Minimum uncertainty states and squeezed states from the sum uncertainty relation

TL;DR

This paper investigates the minimum uncertainty states derived from the sum uncertainty relation, comparing them with traditional states, and finds that coherent and squeezed states are unaffected by this new formulation.

Contribution

It demonstrates that minimum uncertainty states for the sum uncertainty relation coincide with those for the product uncertainty relation, clarifying their relationship.

Findings

Minimum uncertainty states for the sum relation are the same as for the product relation.

Coherent and squeezed states remain unaffected by the sum uncertainty relation.

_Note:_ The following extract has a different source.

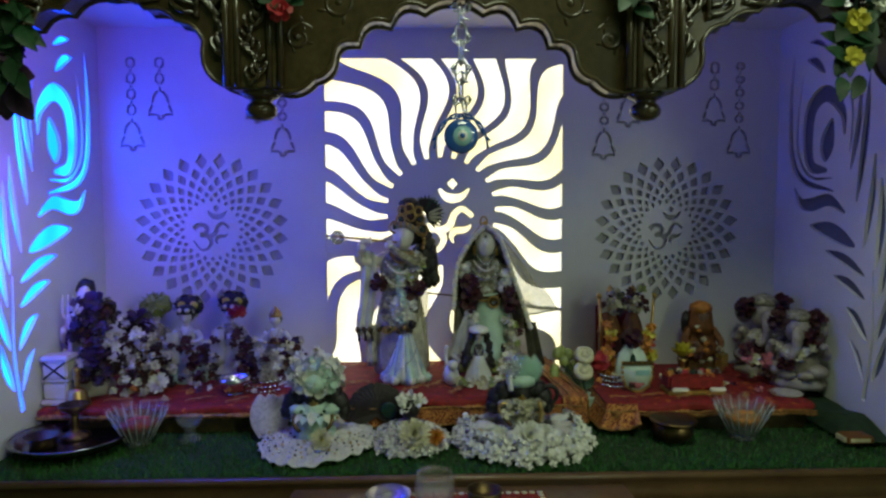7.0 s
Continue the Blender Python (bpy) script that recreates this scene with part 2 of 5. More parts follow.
def inside(c, poly):
    """Whether the outline winds round the point."""
    wind = 0
    for i, p in enumerate(poly):
        q = poly[i - 1]
        if (q[1] <= c.y) != (p[1] <= c.y):
            if q[0] + (c.y - q[1]) / (p[1] - q[1]) * (p[0] - q[0]) > c.x:
                wind += 1 if p[1] > q[1] else -1
    return wind != 0


def cut_plate(name, outer, holes, place, depth, mat, **tags):
    """A plate with openings through it; place turns (u, v, into the plate) into the world."""
    verts, edges = [], []
    for poly in [outer, *holes]:
        n0 = len(verts)
        edges.extend((n0 + i, n0 + (i + 1) % len(poly)) for i in range(len(poly)))
        verts.extend(Vector(p) for p in poly)
    v2, _, f2, _, _, _ = delaunay_2d_cdt(verts, edges, [], 0, 1e-6, False)
    bounds = [(min(p[0] for p in h), max(p[0] for p in h), min(p[1] for p in h), max(p[1] for p in h), h) for h in holes]
    keep = []
    for f in f2:
        c = sum((v2[i] for i in f), Vector((0, 0))) / len(f)
        if inside(c, outer) and not any(x0 <= c.x <= x1 and y0 <= c.y <= y1 and inside(c, h) for x0, x1, y0, y1, h in bounds):
            keep.append(f)
    n = len(v2)
    b = Build()
    edge = {}
    for f in keep:
        for i in range(len(f)):
            a, c = f[i], f[(i + 1) % len(f)]
            edge[(a, c)] = edge.get((a, c), 0) + 1
    rim = [(a, c) for (a, c) in edge if (c, a) not in edge]
    sides = [(c, a, a + n, c + n) for a, c in rim]
    b.add([place(p.x, p.y, 0) for p in v2] + [place(p.x, p.y, depth) for p in v2], list(keep) + sides, mat, True)
    return b.done(name, **tags)


def sun_rays(cx, cz, lo, hi):
    """Wavy rays round a disc; a few of the hand-cut ones lean off the even spacing."""
    lean = {9: 3, 10: 3, 11: 3, 12: 2.5, 13: 3, 14: 5, 15: 1.5, 17: -4, 19: 6, 20: -1}
    out = []
    for i in range(22):
        step = 2 * math.pi * i / 22
        th0 = step + math.radians(2.2 - 8.3 * (1 - math.cos(step)) + lean.get(i, 0))
        wave = 0.318 - 0.030 * math.cos(step)
        left, right = [], []
        for j in range(37):
            dr = 0.46 * j / 36
            r = 0.140 + dr
            th = th0 - math.radians((6.7 - 0.7 * math.cos(step)) * (1 - math.cos(2 * math.pi * dr / wave)))
            half = (0.072 + 0.09 * min(dr, 0.15)) * r * min(1.0, math.sqrt(max(0.02, dr) / 0.02) * 0.5 + 0.02 + dr * 4)
            w = half / r
            left.append((cx + r * math.cos(th + w), cz + r * math.sin(th + w)))
            right.append((cx + r * math.cos(th - w), cz + r * math.sin(th - w)))
        p = clip_poly(left + right[::-1], lo, hi)
        if len(p) > 3:
            out.append(p)
    return out


def om(cx, cz, s):
    def at(pts):
        return [(cx + s * x, cz + s * y) for x, y in pts]
    shapes = [stroke(at([(-0.86, 0.34), (-0.62, 0.56), (-0.28, 0.54), (-0.12, 0.28), (-0.30, 0.04), (-0.55, -0.02)]), 0.26 * s, 0.22 * s),
              stroke(at([(-0.50, 0.02), (-0.12, -0.04), (0.10, -0.38), (-0.12, -0.76), (-0.52, -0.80), (-0.92, -0.30)]), 0.32 * s, 0.06 * s),
              stroke(at([(0.0, -0.10), (0.30, 0.08), (0.46, 0.46), (0.74, 0.66), (1.10, 0.40)]), 0.28 * s, 0.16 * s),
              stroke(at([(1.04, 0.10), (0.84, -0.06), (0.50, -0.10), (0.36, -0.30), (0.44, -0.52)]), 0.22 * s, 0.12 * s, blade=True),
              stroke(at([(-0.06, 1.36), (0.16, 1.10), (0.44, 1.02), (0.74, 1.10), (0.98, 1.36)]), 0.30 * s, blade=True),
              at([(0.40, 1.33), (0.58, 1.52), (0.40, 1.71), (0.22, 1.52)])]
    return shapes


def mandala(cx, cz, R):
    out = []
    for k, (fr, size) in enumerate(((0.91, 0.105), (0.755, 0.080), (0.64, 0.062), (0.545, 0.052), (0.465, 0.044), (0.395, 0.036))):
        for i in range(24):
            a = 2 * math.pi * (i + 0.5 * (k % 2)) / 24 + 0.13
            c, s = math.cos(a), math.sin(a)
            L, W = R * size, R * size * 0.74
            pts = [(-1, 0), (-0.35, 0.8), (0, 1), (0.4, 0.62), (1, 0), (0.4, -0.62), (0, -1), (-0.35, -0.8)]
            out.append([(cx + (R * fr + x * L) * c - y * W * s, cz + (R * fr + x * L) * s + y * W * c) for x, y in pts])
    return out + om(cx - 0.006, cz - 0.014, R * 0.235)


def bell(x, z, top):
    """A bell outline with a chain of links above it."""
    out = []
    w, h, t = 0.031, 0.068, 0.0070
    z += 0.010
    out.append(stroke([(x - w * 0.30, z), (x - w, z), ], t))
    out.append(stroke([(x + w * 0.30, z), (x + w, z)], t))
    out.append(stroke([(x - w * 0.20, z), (x - w * 0.16, z - 0.010), (x + w * 0.16, z - 0.010), (x + w * 0.20, z)], t, k=3))
    for s in (-1, 1):
        out.append(stroke([(x + s * w * 0.92, z + 0.006), (x + s * w * 0.66, z + h * 0.34)], t))
        out.append(stroke([(x + s * w * 0.62, z + h * 0.44), (x + s * w * 0.50, z + h * 0.68), (x + s * w * 0.16, z + h * 0.86)], t, k=4))
    zz = z + h * 0.93
    out.append(stroke([(x, zz - 0.006), (x, zz + 0.006)], 0.004))
    zz += 0.008
    n = max(1, round((top - zz) / 0.037))
    L = (top - zz) / n
    for i in range(n):
        a, e = zz + i * L + 0.004, zz + (i + 1) * L - 0.006
        for s in (-1, 1):
            out.append(stroke([(x + s * 0.0015, a + 0.002), (x + s * 0.0095, a + 0.008), (x + s * 0.0095, e - 0.008), (x + s * 0.0015, e - 0.002)], 0.0062, k=1))
        if i < n - 1:
            out.append(stroke([(x, e + 0.002), (x, e + 0.008)], 0.0055))
    return out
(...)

The analysis uses variational methods for position-momentum and angular momentum pairs.

Abstract

Heisenberg uncertainty relation is at the origin of understanding minimum uncertainty states and squeezed states of light. In the recent past, sum uncertainty relation was formulated by Maccone and Pati [Maccone and Pati, Phys. Rev. Lett. 113, 260401 (2014)] which is claimed to be stronger than the existing Heisenberg-Robertson product uncertainty relation. We analyze the minimum uncertainty states for the sum uncertainty relation using the variational approach. We claim that the minimum uncertainty states for the sum uncertainty relation are always the minimum uncertainty states for the traditional product uncertainty relation, using the example of position-momentum pair as well as angular momentum operators. We show that the coherent and squeezed states of radiation remain completely unaffected by the sum uncertainty relation.